THE EXERCISE:
Say how many lines contain the word "that". Only the number should be given.

=-=-=

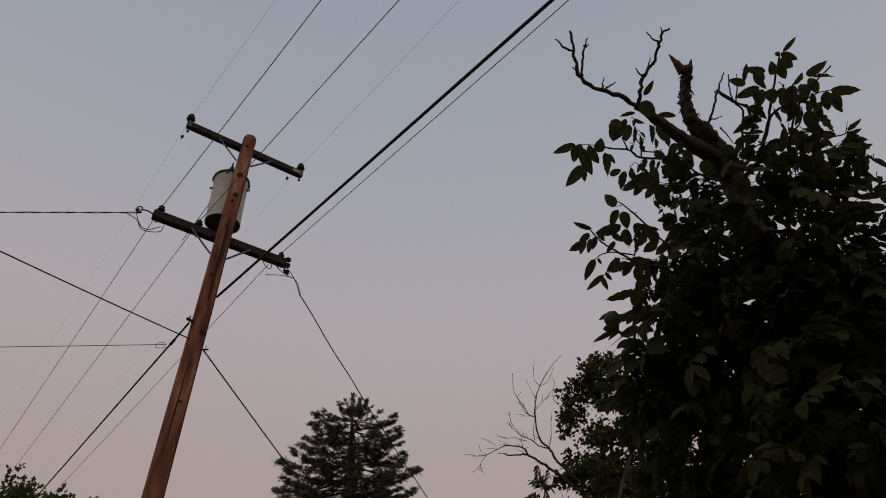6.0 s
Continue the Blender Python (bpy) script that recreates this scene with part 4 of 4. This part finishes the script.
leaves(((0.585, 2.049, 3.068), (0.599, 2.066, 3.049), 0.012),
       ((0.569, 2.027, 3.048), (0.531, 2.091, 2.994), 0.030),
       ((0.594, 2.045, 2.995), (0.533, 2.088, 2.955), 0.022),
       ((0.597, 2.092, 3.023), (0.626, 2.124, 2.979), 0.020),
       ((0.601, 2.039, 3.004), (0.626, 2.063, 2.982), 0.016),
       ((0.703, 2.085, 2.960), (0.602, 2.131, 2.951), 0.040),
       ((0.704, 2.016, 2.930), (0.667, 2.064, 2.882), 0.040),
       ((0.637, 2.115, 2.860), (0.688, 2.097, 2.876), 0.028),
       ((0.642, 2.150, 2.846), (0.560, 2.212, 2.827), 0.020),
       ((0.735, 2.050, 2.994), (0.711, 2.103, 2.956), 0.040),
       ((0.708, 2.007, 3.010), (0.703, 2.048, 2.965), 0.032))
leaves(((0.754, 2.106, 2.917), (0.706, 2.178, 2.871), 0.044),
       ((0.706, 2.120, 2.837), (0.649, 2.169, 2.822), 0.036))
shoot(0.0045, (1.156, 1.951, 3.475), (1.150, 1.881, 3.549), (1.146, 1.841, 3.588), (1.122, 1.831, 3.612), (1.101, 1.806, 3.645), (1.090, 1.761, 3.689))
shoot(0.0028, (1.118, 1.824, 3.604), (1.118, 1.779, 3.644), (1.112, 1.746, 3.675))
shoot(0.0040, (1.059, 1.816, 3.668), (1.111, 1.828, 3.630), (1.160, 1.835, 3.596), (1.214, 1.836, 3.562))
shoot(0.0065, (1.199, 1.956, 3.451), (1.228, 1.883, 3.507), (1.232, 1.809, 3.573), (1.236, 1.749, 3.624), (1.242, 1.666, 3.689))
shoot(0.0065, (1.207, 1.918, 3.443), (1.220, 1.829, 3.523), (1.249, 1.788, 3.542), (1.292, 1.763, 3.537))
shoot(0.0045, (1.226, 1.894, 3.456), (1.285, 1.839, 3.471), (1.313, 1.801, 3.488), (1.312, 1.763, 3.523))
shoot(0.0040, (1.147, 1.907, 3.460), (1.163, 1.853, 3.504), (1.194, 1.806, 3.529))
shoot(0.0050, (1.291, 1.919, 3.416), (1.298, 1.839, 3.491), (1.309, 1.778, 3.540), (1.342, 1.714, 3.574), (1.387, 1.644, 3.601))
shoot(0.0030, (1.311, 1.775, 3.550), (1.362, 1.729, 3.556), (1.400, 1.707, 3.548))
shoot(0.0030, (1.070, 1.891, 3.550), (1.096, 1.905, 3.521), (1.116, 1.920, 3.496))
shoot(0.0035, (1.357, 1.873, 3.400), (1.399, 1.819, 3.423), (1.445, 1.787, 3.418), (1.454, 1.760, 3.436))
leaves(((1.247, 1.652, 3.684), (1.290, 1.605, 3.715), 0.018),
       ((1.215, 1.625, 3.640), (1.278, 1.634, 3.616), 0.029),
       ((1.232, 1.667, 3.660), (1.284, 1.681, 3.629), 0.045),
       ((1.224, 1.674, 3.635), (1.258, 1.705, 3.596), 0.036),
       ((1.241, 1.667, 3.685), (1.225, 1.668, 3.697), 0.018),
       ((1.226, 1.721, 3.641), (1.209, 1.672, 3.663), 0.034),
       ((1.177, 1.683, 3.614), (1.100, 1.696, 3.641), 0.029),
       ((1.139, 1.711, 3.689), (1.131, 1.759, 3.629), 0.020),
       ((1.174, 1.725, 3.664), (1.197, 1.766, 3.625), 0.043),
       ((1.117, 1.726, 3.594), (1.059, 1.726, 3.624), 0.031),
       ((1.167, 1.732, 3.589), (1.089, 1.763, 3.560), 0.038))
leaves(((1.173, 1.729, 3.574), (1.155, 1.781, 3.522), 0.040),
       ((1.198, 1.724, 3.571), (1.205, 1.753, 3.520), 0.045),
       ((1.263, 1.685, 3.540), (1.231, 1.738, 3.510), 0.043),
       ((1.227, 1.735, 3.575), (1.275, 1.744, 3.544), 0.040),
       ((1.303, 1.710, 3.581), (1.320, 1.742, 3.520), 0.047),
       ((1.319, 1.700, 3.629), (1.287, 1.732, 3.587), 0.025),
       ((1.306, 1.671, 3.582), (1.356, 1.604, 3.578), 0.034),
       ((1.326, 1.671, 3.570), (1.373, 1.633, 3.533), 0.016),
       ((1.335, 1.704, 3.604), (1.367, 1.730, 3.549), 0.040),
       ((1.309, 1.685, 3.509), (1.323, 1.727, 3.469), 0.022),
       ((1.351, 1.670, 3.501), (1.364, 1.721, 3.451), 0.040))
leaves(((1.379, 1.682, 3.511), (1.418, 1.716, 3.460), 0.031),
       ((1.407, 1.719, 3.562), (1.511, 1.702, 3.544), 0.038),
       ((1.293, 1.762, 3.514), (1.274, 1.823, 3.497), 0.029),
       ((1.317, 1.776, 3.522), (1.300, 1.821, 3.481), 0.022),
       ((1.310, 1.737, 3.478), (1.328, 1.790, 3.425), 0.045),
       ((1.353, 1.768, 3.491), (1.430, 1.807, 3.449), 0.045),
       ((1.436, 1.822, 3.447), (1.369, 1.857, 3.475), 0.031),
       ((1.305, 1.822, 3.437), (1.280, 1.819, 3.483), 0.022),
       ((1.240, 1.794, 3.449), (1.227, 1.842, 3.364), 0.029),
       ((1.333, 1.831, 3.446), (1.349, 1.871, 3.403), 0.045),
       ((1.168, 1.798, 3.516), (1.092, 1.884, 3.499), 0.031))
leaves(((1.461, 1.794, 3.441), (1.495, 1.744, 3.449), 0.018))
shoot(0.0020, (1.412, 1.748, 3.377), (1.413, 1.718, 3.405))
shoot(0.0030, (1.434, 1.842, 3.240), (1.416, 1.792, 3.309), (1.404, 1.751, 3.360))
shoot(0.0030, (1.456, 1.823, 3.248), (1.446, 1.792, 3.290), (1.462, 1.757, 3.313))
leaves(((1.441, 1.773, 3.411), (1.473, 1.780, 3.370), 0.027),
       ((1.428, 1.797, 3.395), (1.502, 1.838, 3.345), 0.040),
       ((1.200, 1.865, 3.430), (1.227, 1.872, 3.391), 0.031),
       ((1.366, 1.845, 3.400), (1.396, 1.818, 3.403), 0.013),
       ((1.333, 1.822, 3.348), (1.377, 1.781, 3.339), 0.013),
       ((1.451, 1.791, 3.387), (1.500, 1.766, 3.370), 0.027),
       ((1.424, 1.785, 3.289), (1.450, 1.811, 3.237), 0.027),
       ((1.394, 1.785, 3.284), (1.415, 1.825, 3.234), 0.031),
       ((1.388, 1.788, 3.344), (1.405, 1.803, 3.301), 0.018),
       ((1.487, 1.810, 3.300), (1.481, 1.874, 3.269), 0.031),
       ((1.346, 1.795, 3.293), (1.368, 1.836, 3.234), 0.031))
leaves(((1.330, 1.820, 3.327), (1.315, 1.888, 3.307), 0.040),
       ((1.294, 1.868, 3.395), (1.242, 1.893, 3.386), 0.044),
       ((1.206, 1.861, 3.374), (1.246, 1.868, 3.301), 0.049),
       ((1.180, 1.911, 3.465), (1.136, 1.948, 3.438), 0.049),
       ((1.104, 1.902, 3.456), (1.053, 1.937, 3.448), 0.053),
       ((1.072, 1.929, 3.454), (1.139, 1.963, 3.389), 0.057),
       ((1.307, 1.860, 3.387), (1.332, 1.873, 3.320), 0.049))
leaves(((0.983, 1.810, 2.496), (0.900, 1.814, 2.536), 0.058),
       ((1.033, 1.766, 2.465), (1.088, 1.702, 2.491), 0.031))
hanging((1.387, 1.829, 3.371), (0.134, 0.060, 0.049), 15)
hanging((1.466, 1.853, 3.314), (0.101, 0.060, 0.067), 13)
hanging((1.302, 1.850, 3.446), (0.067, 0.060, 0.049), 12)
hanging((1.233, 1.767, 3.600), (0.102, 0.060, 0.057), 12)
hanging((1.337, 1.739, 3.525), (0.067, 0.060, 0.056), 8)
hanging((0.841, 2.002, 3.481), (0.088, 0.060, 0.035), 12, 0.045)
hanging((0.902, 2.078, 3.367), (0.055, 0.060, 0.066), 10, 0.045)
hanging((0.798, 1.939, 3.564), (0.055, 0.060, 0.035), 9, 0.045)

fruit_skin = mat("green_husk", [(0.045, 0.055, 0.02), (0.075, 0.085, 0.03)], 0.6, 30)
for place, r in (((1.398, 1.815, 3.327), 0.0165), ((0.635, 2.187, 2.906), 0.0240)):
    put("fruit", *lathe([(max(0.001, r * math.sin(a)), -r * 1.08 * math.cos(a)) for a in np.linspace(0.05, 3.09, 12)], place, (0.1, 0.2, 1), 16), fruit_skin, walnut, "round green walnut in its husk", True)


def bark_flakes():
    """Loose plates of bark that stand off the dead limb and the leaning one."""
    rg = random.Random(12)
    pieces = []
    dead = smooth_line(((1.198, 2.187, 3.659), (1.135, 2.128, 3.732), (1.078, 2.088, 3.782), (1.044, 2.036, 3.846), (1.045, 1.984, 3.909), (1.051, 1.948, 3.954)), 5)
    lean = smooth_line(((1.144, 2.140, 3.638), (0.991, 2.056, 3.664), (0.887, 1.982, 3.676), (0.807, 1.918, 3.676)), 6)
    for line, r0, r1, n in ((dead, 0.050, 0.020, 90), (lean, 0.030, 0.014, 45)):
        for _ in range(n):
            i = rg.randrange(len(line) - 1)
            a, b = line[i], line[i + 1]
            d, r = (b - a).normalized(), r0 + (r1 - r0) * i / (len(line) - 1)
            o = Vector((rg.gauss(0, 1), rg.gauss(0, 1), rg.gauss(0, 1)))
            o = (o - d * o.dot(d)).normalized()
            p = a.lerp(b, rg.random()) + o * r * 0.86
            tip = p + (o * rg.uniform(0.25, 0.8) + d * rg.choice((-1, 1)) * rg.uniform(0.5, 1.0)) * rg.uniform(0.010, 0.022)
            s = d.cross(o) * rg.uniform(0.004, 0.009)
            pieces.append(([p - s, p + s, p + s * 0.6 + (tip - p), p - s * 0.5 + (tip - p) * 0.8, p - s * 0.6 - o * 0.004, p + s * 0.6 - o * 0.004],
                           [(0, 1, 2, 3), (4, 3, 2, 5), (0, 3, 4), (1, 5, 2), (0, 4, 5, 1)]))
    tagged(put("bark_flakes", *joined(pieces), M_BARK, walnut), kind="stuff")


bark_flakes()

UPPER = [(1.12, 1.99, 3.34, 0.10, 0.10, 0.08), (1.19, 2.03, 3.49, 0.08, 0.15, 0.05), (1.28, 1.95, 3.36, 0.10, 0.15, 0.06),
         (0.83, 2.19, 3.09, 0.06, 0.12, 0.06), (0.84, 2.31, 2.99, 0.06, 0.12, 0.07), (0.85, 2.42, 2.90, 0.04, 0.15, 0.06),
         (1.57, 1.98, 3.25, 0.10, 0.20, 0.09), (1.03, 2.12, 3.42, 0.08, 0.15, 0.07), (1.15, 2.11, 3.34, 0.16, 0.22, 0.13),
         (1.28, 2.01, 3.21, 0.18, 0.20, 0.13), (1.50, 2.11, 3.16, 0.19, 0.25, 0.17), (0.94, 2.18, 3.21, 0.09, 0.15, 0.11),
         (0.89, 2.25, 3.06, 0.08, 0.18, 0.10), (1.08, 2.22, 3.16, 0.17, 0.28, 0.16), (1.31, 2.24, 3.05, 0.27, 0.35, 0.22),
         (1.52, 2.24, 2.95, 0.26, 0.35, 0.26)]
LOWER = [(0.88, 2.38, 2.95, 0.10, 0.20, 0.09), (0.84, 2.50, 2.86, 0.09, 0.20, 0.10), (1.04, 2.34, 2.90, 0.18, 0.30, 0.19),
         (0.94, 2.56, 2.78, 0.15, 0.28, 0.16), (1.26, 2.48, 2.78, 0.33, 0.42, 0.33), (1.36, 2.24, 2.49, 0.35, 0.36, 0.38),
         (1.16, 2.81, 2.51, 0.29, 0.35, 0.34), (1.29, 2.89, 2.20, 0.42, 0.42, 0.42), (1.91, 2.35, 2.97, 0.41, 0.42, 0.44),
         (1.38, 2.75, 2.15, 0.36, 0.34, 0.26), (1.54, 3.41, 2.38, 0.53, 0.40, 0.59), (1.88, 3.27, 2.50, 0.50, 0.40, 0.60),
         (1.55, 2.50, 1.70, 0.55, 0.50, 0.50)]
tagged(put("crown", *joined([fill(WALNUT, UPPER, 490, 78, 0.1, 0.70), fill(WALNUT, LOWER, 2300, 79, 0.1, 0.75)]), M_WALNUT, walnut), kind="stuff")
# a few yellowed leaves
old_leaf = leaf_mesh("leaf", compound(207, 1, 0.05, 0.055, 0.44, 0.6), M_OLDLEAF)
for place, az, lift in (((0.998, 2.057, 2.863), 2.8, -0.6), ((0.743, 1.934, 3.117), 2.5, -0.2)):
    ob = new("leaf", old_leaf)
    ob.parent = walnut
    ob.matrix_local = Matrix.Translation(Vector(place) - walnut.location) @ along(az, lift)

=-=-=

ANSWER TO THIS EXERCISE:
2